Com’è la giornata di un vescovo che deve costruire una Diocesi quasi da zero?
«Ogni minuto non appartiene al vescovo ma alla gente a cui è stato mandato. C’è tempo per la pastorale, la catechesi, l’incontro delle comunità e anche per aprire passi nuovi. Le attività vanno dall’educazione e dalla scuola ai progetti di sviluppo che rendono la comunità più responsabile, in un contesto di grande miseria e insicurezza».
Quali sono state le priorità del primo anno?
«Visitare le comunità. Alcune parrocchie sono a duecento chilometri, altre raggiungibili solo a piedi o in canoa. Abbiamo celebrato l’assemblea diocesana, pianificato un primo piano pastorale e le nuove assegnazioni dei preti. Dal prossimo anno svilupperemo il Dipartimento dello sviluppo umano, con particolare attenzione alla scuola».
Che cosa si impara vivendo accanto a questo popolo?
«Si impara che Dio c’è ed è presente prima di noi. Si impara la solidarietà: la generosità della gente supera la nostra capacità di donarci, perché lo fa senza misura e con innocenza. È una capacità di darsi che insegna molto al nostro essere missionari».
C’è un incontro che l’ha segnata particolarmente?
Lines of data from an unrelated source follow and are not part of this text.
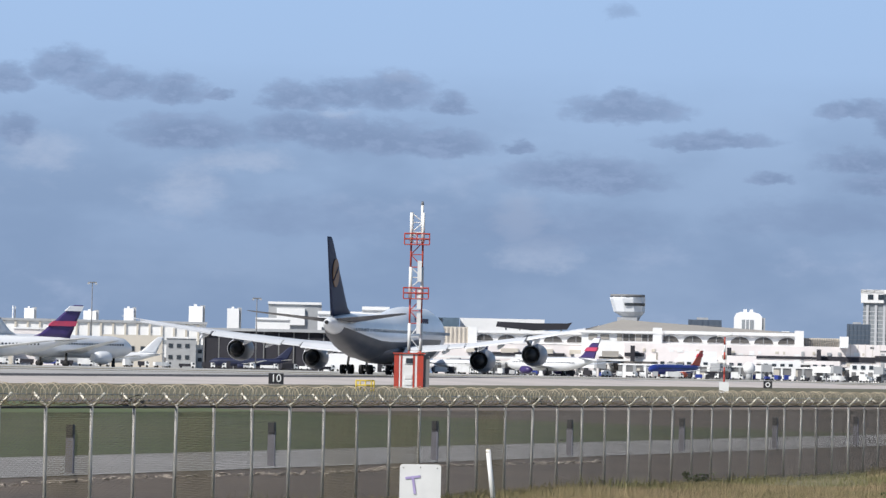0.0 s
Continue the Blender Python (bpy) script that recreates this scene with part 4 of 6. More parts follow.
for a, e in ((-9.28, .385), (-9.235, .385), (-9.126, .36), (-9.02, .3), (-8.2, .33)):
    ob = thing("floodlight_mast", polar(a, 2800, APZ), "slim grey floodlight mast on the apron", "mast")
    z = up(2800, e) - APZ
    part("pole", G().rod((0, 0, 0), (0, 0, z), .35, .2, 8), M["facade_grey"], ob)
    part("lamp_head", G().box(-1.4, 1.4, -.4, .4, z - .6, z + .4), M["facade_grey"], ob)
for a, e in ((-18.915, .84), (-17.24, .715)):
    ob = thing("apron_light_mast", polar(a, 2400, APZ), "tall grey apron light with a lamp cluster", "mast")
    z = up(2400, e) - APZ
    part("pole", G().rod((0, 0, 0), (0, 0, z), .3, .18, 8), M["roof_grey"], ob)
    part("lamp_bar", G().box(-1.8, 1.8, -.3, .3, z - .3, z + .2), M["roof_grey"], ob)
    for s in (-1.6, 1.6):
        part("lamp", G().box(s - .5, s + .5, -.6, .4, z - .9, z - .2), M["facade_grey"], ob)


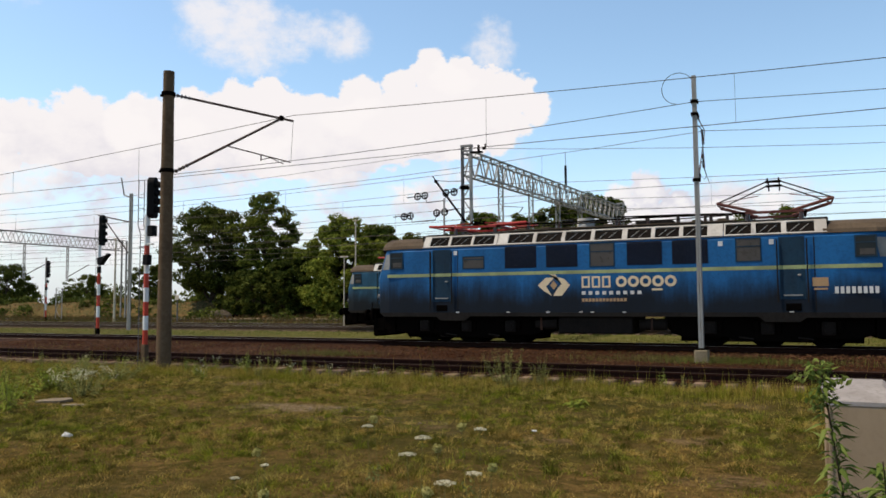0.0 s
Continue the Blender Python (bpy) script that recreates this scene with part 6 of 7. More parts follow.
def tree(x, y, base, height, width, label, seed, leaves=5200, mat=None, trunk=0.16, size=0.25, shape=1.0, name="tree", lobes=190, cone=0.0):
    """Tapered trunk, forking limbs, and a crown of leaf clumps gathered on boughs, with gaps between them."""
    rng = np.random.default_rng(seed)
    t = thing(name, label, "tree" if name == "tree" else "bush", pose(x, y, base))
    zc = height * (trunk + (1 - trunk) * 0.5)
    hz = height * (1 - trunk) * 0.5
    cs, rs, boughs = [], [], []
    for k in range(max(44, lobes // 2)):
        u = rng.uniform(-0.95, 0.95)
        ring = math.sqrt(max(0.02, 1 - abs(u) ** (2.6 * shape))) * (1.0 if u < 0.3 else 1 - 0.25 * (u - 0.3)) * (1 - cone * (u + 1) / 2)
        a = rng.uniform(0, 6.283)
        env = 1.0 + 0.22 * noise.noise((1.7 * math.cos(a) + 3.1 * seed, 1.7 * math.sin(a), u * 2.6))
        r = rng.uniform(0.06, 1.0) ** 0.55 * ring * env * width / 2 * 0.88
        c = np.array((r * math.cos(a), r * math.sin(a), zc + u * hz * 0.95))
        boughs.append(c)
        big = (1 - 0.4 * cone) * rng.uniform(0.060, 0.125) * (0.5 * width + 0.3 * height)
        for q in range(6):
            d = rng.normal(size=3)
            d /= np.linalg.norm(d)
            s = big * rng.uniform(0.34, 0.75)
            cs.append(c + d * (big, big, big * 0.62) * rng.uniform(0.25, 1.05))
            rs.append((s, s, s * rng.uniform(0.5, 0.85)))
    cs, rs = np.array(cs), np.array(rs)
    g = Geo()
    r0 = 0.022 * height + 0.05
    bends = [Vector((rng.uniform(-0.1, 0.1) * k, rng.uniform(-0.1, 0.1) * k, height * 0.80 * k / 6 - (0.3 if k == 0 else 0))) for k in range(7)]
    for k in range(6):
        g.tube(bends[k], bends[k + 1], r0 * (1 - k / 6.5), r0 * (1 - (k + 1) / 6.5), n=8, cap=False)
    part("trunk", g, BARK, t, "dark rough trunk")
    for b in boughs[:14]:
        f = min(0.8, max(0.12, 0.75 * b[2] / height))
        a, b = bends[int(f * 6)], Vector(b)
        m = a.lerp(b, 0.5) + Vector((0, 0, 0.04 * height))
        part("limb", Geo().tube(a, m, r0 * 0.34, r0 * 0.2, n=6, cap=False).tube(m, b, r0 * 0.2, r0 * 0.06, n=6, cap=False), BARK, t)
    v, f = sprays(rng, cs, rs, int(leaves * 4.0), size * 0.84)
    part("crown", bulk("crown", v, f, mat or LEAVES), None, t, "crown of dense small leaves")
    return t


def stand(ratio, dist, *rest, **more):
    """A tree on a line of sight: x over distance, distance from the eye across the tracks."""
    y = EYE[1] + dist
    return tree(ratio * dist, y, lie(ratio * dist, y) - 0.1, *rest, **more)


stand(-0.884, 80, 15.0, 12.6, "broad dark deciduous tree beyond the yard", 11, leaves=6400, shape=1.3, trunk=0.20, lobes=330)
stand(-0.775, 80, 16.4, 9.6, "tall leafy deciduous tree beyond the yard", 12, leaves=5200, shape=0.9, mat=LEAVES_MID, lobes=230)
stand(-0.84, 84, 8.5, 12.0, "low dense tree under taller ones", 13, leaves=3600, trunk=0.05)
stand(-0.71, 78, 8.8, 8.0, "rounded leafy tree beyond the yard", 14, leaves=3600, trunk=0.04)
stand(-0.620, 76, 12.0, 13.0, "rounded bright green tree beyond the yard", 15, leaves=7600, mat=LEAVES_LIGHT, lobes=260, trunk=0.04)
stand(-0.562, 78, 11.0, 7.4, "rounded leafy tree beyond the yard", 16, leaves=4200, trunk=0.05, mat=LEAVES_MID)
stand(-0.80, 77, 6.0, 9.0, "low dense tree under taller ones", 41, leaves=3200, trunk=0.03)
stand(-0.73, 77, 7.2, 8.0, "low dense tree under taller ones", 42, leaves=3200, trunk=0.03)
stand(-0.66, 79, 8.4, 8.0, "rounded leafy tree beyond the yard", 43, leaves=3600, trunk=0.03)
stand(-0.435, 90, 11.3, 7.0, "green leafy tree behind the gantry", 51, leaves=3400, mat=LEAVES_MID)
stand(-0.37, 93, 11.2, 7.0, "green leafy tree behind the gantry", 52, leaves=3400, mat=LEAVES_MID)
stand(-0.31, 95, 12.2, 7.0, "dark leafy tree behind the gantry", 53, leaves=3400)
stand(-0.265, 96, 13.0, 7.0, "dark leafy tree behind the gantry", 54, leaves=3400)
stand(-0.492, 84, 10.0, 10.0, "low leafy tree behind the train", 17, leaves=3000, trunk=0.05)
stand(-0.40, 92, 13.2, 8.0, "green leafy tree behind the gantry", 18, leaves=4200, mat=LEAVES_MID)
stand(-0.335, 92, 12.2, 7.5, "green leafy tree behind the gantry", 19, leaves=3800, mat=LEAVES_MID)
stand(-0.287, 94, 14.2, 8.0, "dark leafy tree behind the gantry", 20, leaves=4600)
stand(-0.247, 94, 15.0, 7.2, "green leafy tree behind the gantry", 21, leaves=4600, mat=LEAVES_MID)
stand(-0.212, 96, 14.6, 5.4, "dark leafy tree behind the gantry", 22, leaves=3400)
stand(-0.45, 110, 9.0, 9.0, "distant leafy tree along the horizon", 23, leaves=2600)
stand(-0.165, 112, 10.2, 11.5, "distant leafy tree along the horizon", 24, mat=LEAVES_MID, leaves=3000, trunk=0.05)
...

«Ho rivisto una vedova che mi aveva accolto vent’anni fa, quando arrivai da giovane prete. Era rifugiata in Uganda, ma alla mia nomina ha fatto più di mille chilometri per esserci. Vederla dopo vent’anni è stata una grande gioia. Non solo noi vescovi e preti, ma tante persone hanno dato la vita perché ci sia Chiesa in una realtà così sofferta».
Ha detto che il Sud Sudan è un Paese dimenticato. Lo pensa ancora?
«Ci sono Paesi più dimenticati di altri, soprattutto dove non ci sono interessi internazionali forti. Ci sentiamo abbandonati. Uno sguardo verso tutte le realtà aiuterebbe a trovare soluzioni comuni, perché tutte le situazioni hanno radici simili di conflitto e povertà».
Di cosa ha più bisogno oggi il Sud Sudan?
«Del dono della pace. È il primo bisogno. Per fare pace c’è bisogno di costruttori di pace, sia dentro il Paese sia nell’intera comunità internazionale».
E il legame con la Diocesi di Padova?
«Io sono nato nella Chiesa di Padova. Ricevo il sostegno dalle mie comunità e dalla Diocesi, nella preghiera e nella condivisione, insieme alle altre missioni sorelle dove ci sono missionari padovani. Penso che si possano aprire cammini comuni, condivisione non solo di idee ma anche di energie e persone pronte a mettersi in gioco».
Il missionario comboniano trascorrerà l’intero mese di settembre in Italia. In questo tempo avrà una serie di incontri. Segnaliamo quello nella sua parrocchia di origine, Santo Stefano in Piovene Rocchette, martedì 2 settembre alle 20.30 in chiesa. Domenica 31 agosto presiede la messa alle 9 a Santa Caterina di Tretto, a Schio (Vi).